- _EXERCISE DATA_:
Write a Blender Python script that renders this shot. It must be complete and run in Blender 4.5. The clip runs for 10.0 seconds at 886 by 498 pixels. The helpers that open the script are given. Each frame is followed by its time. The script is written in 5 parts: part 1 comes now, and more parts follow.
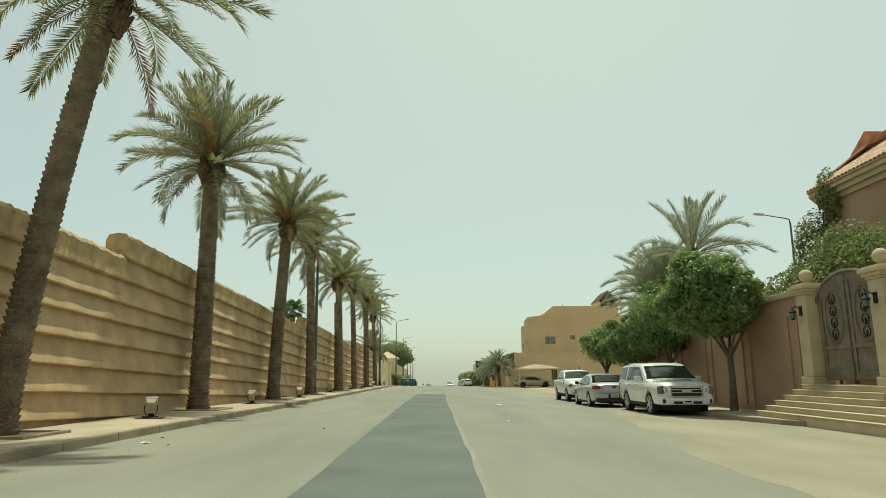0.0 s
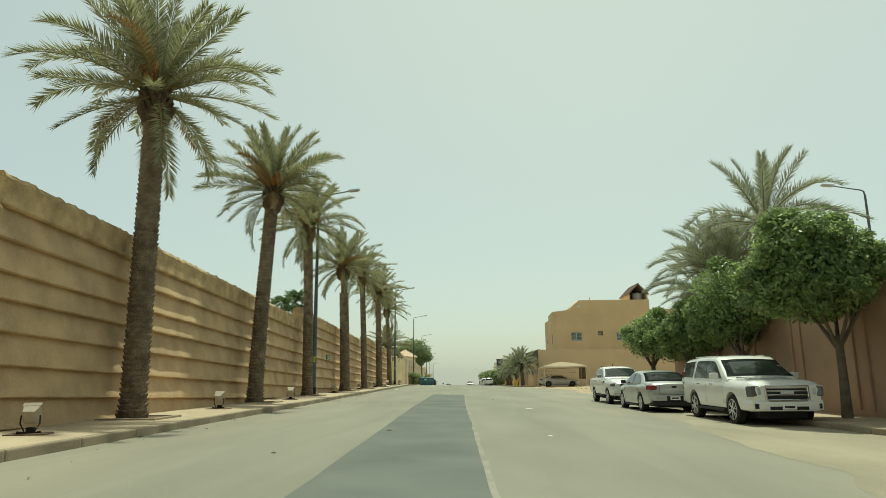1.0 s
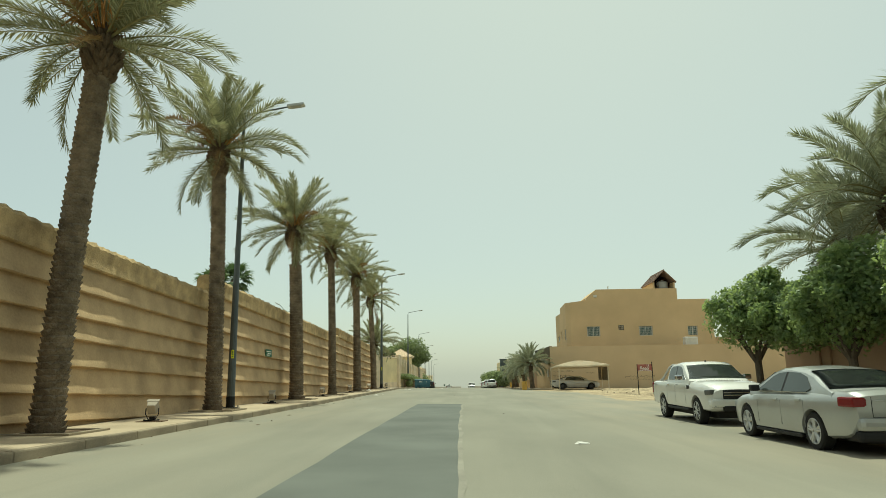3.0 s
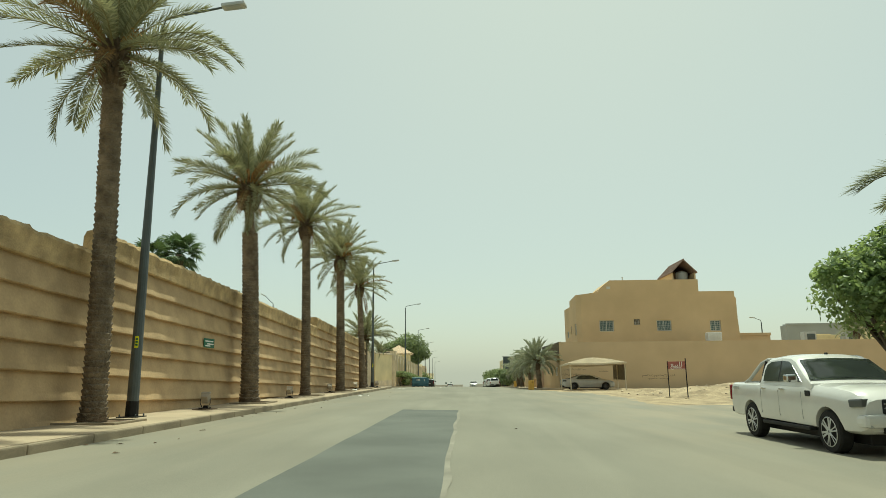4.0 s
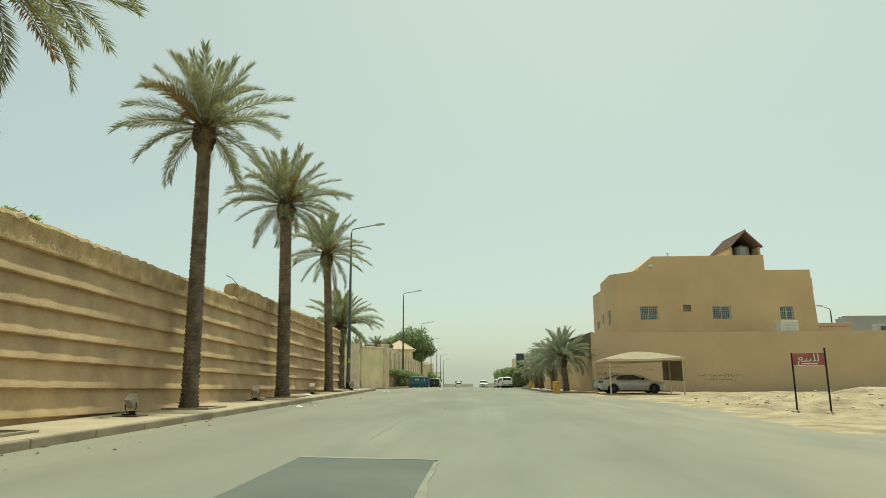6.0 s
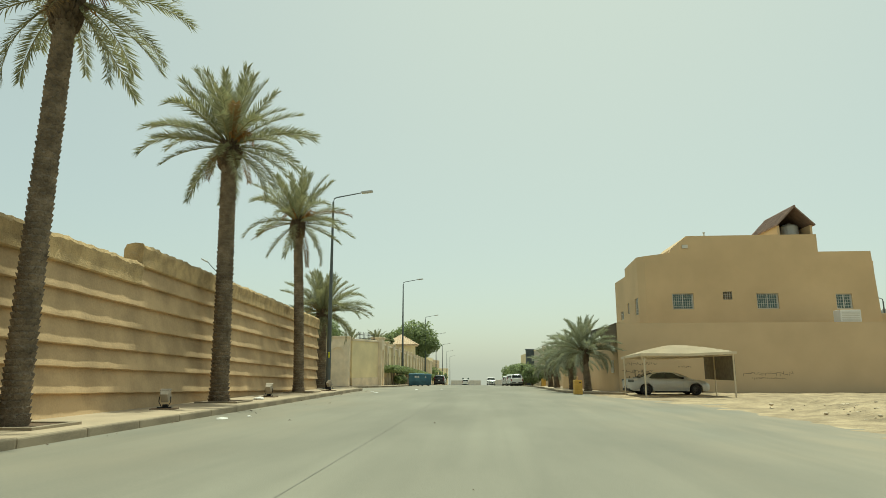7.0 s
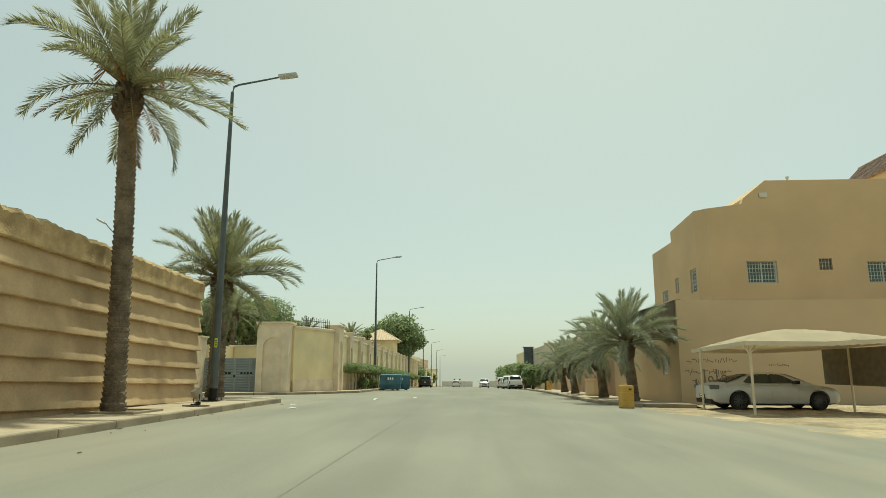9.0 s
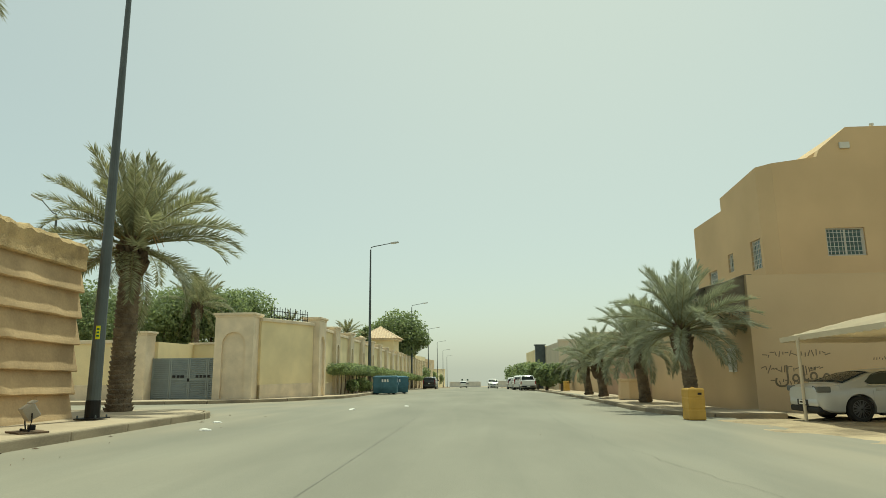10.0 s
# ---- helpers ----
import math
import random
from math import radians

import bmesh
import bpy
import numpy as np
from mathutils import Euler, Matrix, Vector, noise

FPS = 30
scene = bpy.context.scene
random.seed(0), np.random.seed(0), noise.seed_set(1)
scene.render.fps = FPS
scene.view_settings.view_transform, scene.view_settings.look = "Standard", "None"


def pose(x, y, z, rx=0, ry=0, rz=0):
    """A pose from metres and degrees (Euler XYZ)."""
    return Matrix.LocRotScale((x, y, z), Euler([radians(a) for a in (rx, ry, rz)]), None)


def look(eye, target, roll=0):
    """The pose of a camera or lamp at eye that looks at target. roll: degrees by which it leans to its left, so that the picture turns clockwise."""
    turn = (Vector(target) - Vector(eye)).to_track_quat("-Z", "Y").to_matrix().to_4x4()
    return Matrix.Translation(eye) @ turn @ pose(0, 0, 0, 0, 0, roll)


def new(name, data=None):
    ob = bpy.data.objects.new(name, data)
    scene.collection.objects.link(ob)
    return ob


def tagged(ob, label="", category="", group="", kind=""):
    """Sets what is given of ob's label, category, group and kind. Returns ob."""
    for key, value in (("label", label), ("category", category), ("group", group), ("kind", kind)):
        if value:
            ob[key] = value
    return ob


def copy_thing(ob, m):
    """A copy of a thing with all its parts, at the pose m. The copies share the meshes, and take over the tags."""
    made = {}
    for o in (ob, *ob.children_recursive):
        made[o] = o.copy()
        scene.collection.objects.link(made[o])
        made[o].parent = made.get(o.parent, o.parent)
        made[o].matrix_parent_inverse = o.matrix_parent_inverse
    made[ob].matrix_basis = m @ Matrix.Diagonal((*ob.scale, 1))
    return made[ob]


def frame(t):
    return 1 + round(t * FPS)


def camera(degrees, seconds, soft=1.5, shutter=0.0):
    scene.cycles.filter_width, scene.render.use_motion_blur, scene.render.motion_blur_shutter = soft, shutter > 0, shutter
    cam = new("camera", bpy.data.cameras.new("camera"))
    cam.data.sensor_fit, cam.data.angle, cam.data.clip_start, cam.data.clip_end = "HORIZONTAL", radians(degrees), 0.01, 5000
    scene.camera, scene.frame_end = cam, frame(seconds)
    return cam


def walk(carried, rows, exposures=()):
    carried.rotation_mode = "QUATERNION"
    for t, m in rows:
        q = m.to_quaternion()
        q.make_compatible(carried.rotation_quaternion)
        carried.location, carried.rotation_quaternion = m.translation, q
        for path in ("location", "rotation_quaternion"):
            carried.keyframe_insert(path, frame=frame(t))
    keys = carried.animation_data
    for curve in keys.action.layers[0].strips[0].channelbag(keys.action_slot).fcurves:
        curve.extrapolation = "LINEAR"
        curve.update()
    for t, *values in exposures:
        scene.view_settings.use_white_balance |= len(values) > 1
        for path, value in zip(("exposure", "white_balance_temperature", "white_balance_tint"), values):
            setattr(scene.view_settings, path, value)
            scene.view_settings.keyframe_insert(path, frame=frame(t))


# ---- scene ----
cam = camera(69.3, 10.0, soft=0.8)
PATH = [
    (0, (-0.094, -0.318, 1.504), (-0.092, 1.644, 1.89), -0.4),
    (0.5, (-0.009, 2.529, 1.474), (-0.043, 4.491, 1.858), -0.5),
    (1, (0.038, 5.458, 1.44), (-0.021, 7.42, 1.824), -0.5),
    (1.5, (0.061, 8.537, 1.435), (-0.01, 10.497, 1.824), -0.7),
    (2, (0.111, 11.733, 1.435), (0.04, 13.694, 1.822), -0.8),
    (2.5, (0.21, 14.938, 1.437), (0.147, 16.898, 1.827), -0.9),
    (4, (0.455, 25.498, 1.434), (0.384, 27.46, 1.816), -0.5),
    (4.5, (0.52, 29.123, 1.415), (0.431, 31.082, 1.803), -0.5),
    (5, (0.569, 32.687, 1.408), (0.464, 34.648, 1.786), -0.2),
    (5.5, (0.69, 36.589, 1.392), (0.588, 38.549, 1.774), -0.3),
    (7, (0.842, 48.823, 1.417), (0.713, 50.785, 1.785), -0.1),
    (7.5, (0.831, 52.854, 1.414), (0.687, 54.813, 1.786), -0.0),
    (8, (0.747, 56.903, 1.383), (0.606, 58.864, 1.755), -0.1),
    (8.5, (0.734, 60.951, 1.382), (0.601, 62.913, 1.746), 0.2),
    (9, (0.668, 64.956, 1.328), (0.563, 66.919, 1.698), -0.0),
    (9.5, (0.693, 68.895, 1.318), (0.59, 70.856, 1.694), -0.5),
    (10, (0.613, 72.636, 1.3), (0.488, 74.597, 1.671), -0.6),
]
walk(cam, [(t, look(eye, target, roll)) for t, eye, target, roll in PATH],
     exposures=[(0.0, 0.05, 6700, -13), (10.0, 0.05, 6700, -13)])

# ---- world and sun: a hazy midday, the sun nearly overhead, a little ahead ----
SUN = Vector((0.09, 0.30, 1.0)).normalized()
world = bpy.data.worlds.new("hazy_sky")
scene.world = world
world.use_nodes = True
wn = world.node_tree.nodes
sky = wn.new("ShaderNodeTexSky")
sky.sky_type = "NISHITA"
sky.sun_disc = False
sky.sun_elevation = math.asin(SUN.z)
sky.sun_rotation = math.atan2(SUN.x, SUN.y)
sky.air_density, sky.dust_density, sky.ozone_density = 1.0, 2.0, 1.0
wn["Background"].inputs["Strength"].default_value = 0.12
haze = wn.new("ShaderNodeMix")
haze.data_type = "RGBA"
# haze share rises down the road: windscreen glare and vignetting put into the sky colour
wtc, lobe, power, share = wn.new("ShaderNodeTexCoord"), wn.new("ShaderNodeVectorMath"), wn.new("ShaderNodeMath"), wn.new("ShaderNodeMapRange")
lobe.operation, power.operation = "DOT_PRODUCT", "POWER"
lobe.inputs[1].default_value = Vector((0.16, 0.78, 0.6)).normalized()
power.inputs[1].default_value, power.use_clamp = 4.0, True
share.inputs[3].default_value, share.inputs[4].default_value = 0.46, 0.72
world.node_tree.links.new(wtc.outputs["Generated"], lobe.inputs[0])
world.node_tree.links.new(lobe.outputs["Value"], power.inputs[0])
world.node_tree.links.new(power.outputs[0], share.inputs[0])
world.node_tree.links.new(share.outputs[0], haze.inputs[0])
haze.inputs[7].default_value = (6.35, 6.3, 5.75, 1)
world.node_tree.links.new(sky.outputs[0], haze.inputs[6])
world.node_tree.links.new(haze.outputs[2], wn["Background"].inputs["Color"])
sun_data = bpy.data.lights.new("sun", "SUN")
sun_data.energy, sun_data.angle, sun_data.color = 3.7, radians(1.8), (1.0, 0.965, 0.89)
sun = new("sun", sun_data)
sun.matrix_world = look(SUN * 50, (0, 0, 0))


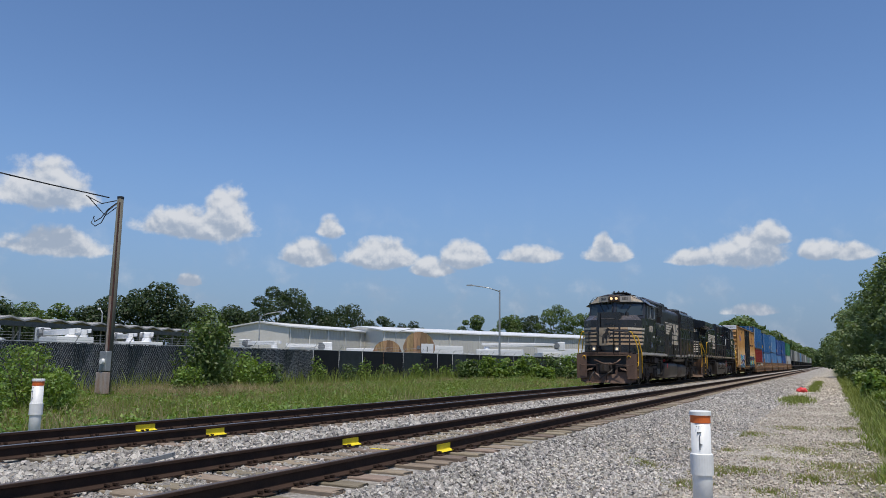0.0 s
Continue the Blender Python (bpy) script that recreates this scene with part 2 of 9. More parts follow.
def ground_material():
    """Grey ballast by the tracks, sandy gravel on the path, soil and turf elsewhere, mixed by the distance from the tracks."""
    m = bpy.data.materials.new("ground_cover")
    m.use_nodes = True
    N = Tree(m.node_tree)
    out, bsdf = N.add("ShaderNodeOutputMaterial"), N.add("ShaderNodeBsdfPrincipled")
    N.put(bsdf.outputs[0], out.inputs["Surface"])
    at = N.add("ShaderNodeTexCoord").outputs["Object"]
    s = N.add("ShaderNodeSeparateXYZ")
    N.put(at, s.inputs[0])
    wobble = N.math("MULTIPLY", N.math("SUBTRACT", N.noise(at, 0.55, 5, 0.65), 0.5), 2.6)
    x = N.math("ADD", s.outputs[0], wobble)
    cell = N.add("ShaderNodeTexVoronoi")
    N.put(at, cell.inputs["Vector"])
    cell.inputs["Scale"].default_value = 17
    cs = N.add("ShaderNodeSeparateColor")
    N.put(cell.outputs["Color"], cs.inputs[0])
    # shade between the stones, painted into the ground colour
    gap_shade = N.ramp(cell.outputs["Distance"], 0.4, 0.7)
    stones = N.mix(cs.outputs[0], (0.19, 0.176, 0.158), (0.46, 0.43, 0.39))
    stones = N.mix(N.ramp(N.noise(at, 0.8, 4), 0.45, 0.75), stones, (0.30, 0.255, 0.20))
    stones = N.mix(N.math("MULTIPLY", gap_shade, 0.6), stones, (0.13, 0.12, 0.11))
    sand = N.mix(N.noise(at, 9, 6, 0.7), (0.31, 0.27, 0.215), (0.50, 0.445, 0.365))
    mottle = N.ramp(N.noise(at, 2.4, 6, 0.75), 0.35, 0.65)
    sand = N.mix(N.math("MULTIPLY", mottle, 0.35), sand, (0.36, 0.30, 0.22))
    stones = N.mix(N.math("MULTIPLY", N.ramp(N.noise(at, 3.2, 7, 0.8), 0.4, 0.62), 0.45), stones, (0.5, 0.465, 0.42))
    sand = N.mix(N.ramp(cs.outputs[1], 0.6, 0.9), sand, (0.57, 0.52, 0.45))
    soil = N.mix(N.noise(at, 5, 6, 0.7), (0.13, 0.115, 0.05), (0.19, 0.2, 0.065))
    bed = N.math("MULTIPLY", N.ramp(N.math("ABSOLUTE", N.math("SUBTRACT", s.outputs[0], 4.216)), 1.0, 0.55), N.ramp(N.noise(at, 1.1, 5, 0.7), 0.3, 0.6))
    stones = N.mix(N.math("MULTIPLY", bed, 0.6), stones, (0.25, 0.19, 0.135))
    mixed = N.mix(N.ramp(x, 6.9, 9.8), stones, sand)
    patch = N.math("MULTIPLY", N.ramp(N.noise(at, 0.75, 6, 0.65), 0.56, 0.68), N.ramp(x, 7.4, 8.2))
    mixed = N.mix(N.math("MULTIPLY", N.math("MULTIPLY", N.ramp(N.noise(at, 0.22, 6, 0.7), 0.42, 0.68), N.ramp(x, 6.8, 8.4)), 0.3), mixed, (0.27, 0.23, 0.15))
    mixed = N.mix(N.math("MULTIPLY", patch, 0.3), mixed, soil)
    mixed = N.mix(N.ramp(x, 9.7, 10.9), mixed, soil)
    mixed = N.mix(N.ramp(x, -2.3, -3.3), mixed, soil)
    N.put(mixed, bsdf.inputs["Base Color"])
    bsdf.inputs["Roughness"].default_value = 0.95
    b = N.add("ShaderNodeBump")
    b.inputs["Strength"].default_value, b.inputs["Distance"].default_value = 0.8, 0.05
    N.put(N.math("ADD", N.math("MULTIPLY", cell.outputs["Distance"], -1.0), N.noise(at, 40, 3)), b.inputs["Height"])
    N.put(b.outputs[0], bsdf.inputs["Normal"])
    return m


M_GROUND = ground_material()


# ---- mesh helpers ----
def part(name, bm, mat, parent=None, label="", smooth=False):
    me = bpy.data.meshes.new(name)
    bm.normal_update()
    bm.to_mesh(me)
    bm.free()
    me.materials.append(mat)
    if smooth:
        me.polygons.foreach_set("use_smooth", [True] * len(me.polygons))
    ob = new(name, me)
    if parent:
        ob.parent = parent
    return tagged(ob, label)


def shared(name, me, parent, m):
    ob = new(name, me)
    ob.parent = parent
    ob.matrix_basis = m
    return ob


def thing(name, label, category, at=(0, 0, 0), turn=0.0, group=""):
    ob = new(name)
    ob.matrix_basis = pose(*at, 0, 0, turn)
    ob.empty_display_size = 0.3
    return tagged(ob, label, category, group)


def BM():
    return bmesh.new()


def box(bm, x0, x1, y0, y1, z0, z1, bevel=0.0):
    m = Matrix.LocRotScale(((x0 + x1) / 2, (y0 + y1) / 2, (z0 + z1) / 2), None, (abs(x1 - x0), abs(y1 - y0), abs(z1 - z0)))
    made = bmesh.ops.create_cube(bm, size=1, matrix=m)["verts"]
    if bevel:
        edges = list({e for v in made for e in v.link_edges})
        bmesh.ops.bevel(bm, geom=edges, offset=bevel, segments=1, affect="EDGES", profile=0.6)
    return bm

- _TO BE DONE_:
Copy every line of the data that holds the string "this".

- _RESPONSE TO THE EXERCISE_:
Write a Blender Python script that renders this shot. It must be complete and run in Blender 4.5. The clip runs for 10.0 seconds at 886 by 498 pixels. The helpers that open the script are given. Each frame is followed by its time. The script is written in 5 parts: part 1 comes now, and more parts follow.
Continue the Blender Python (bpy) script that recreates this scene with part 2 of 9. More parts follow.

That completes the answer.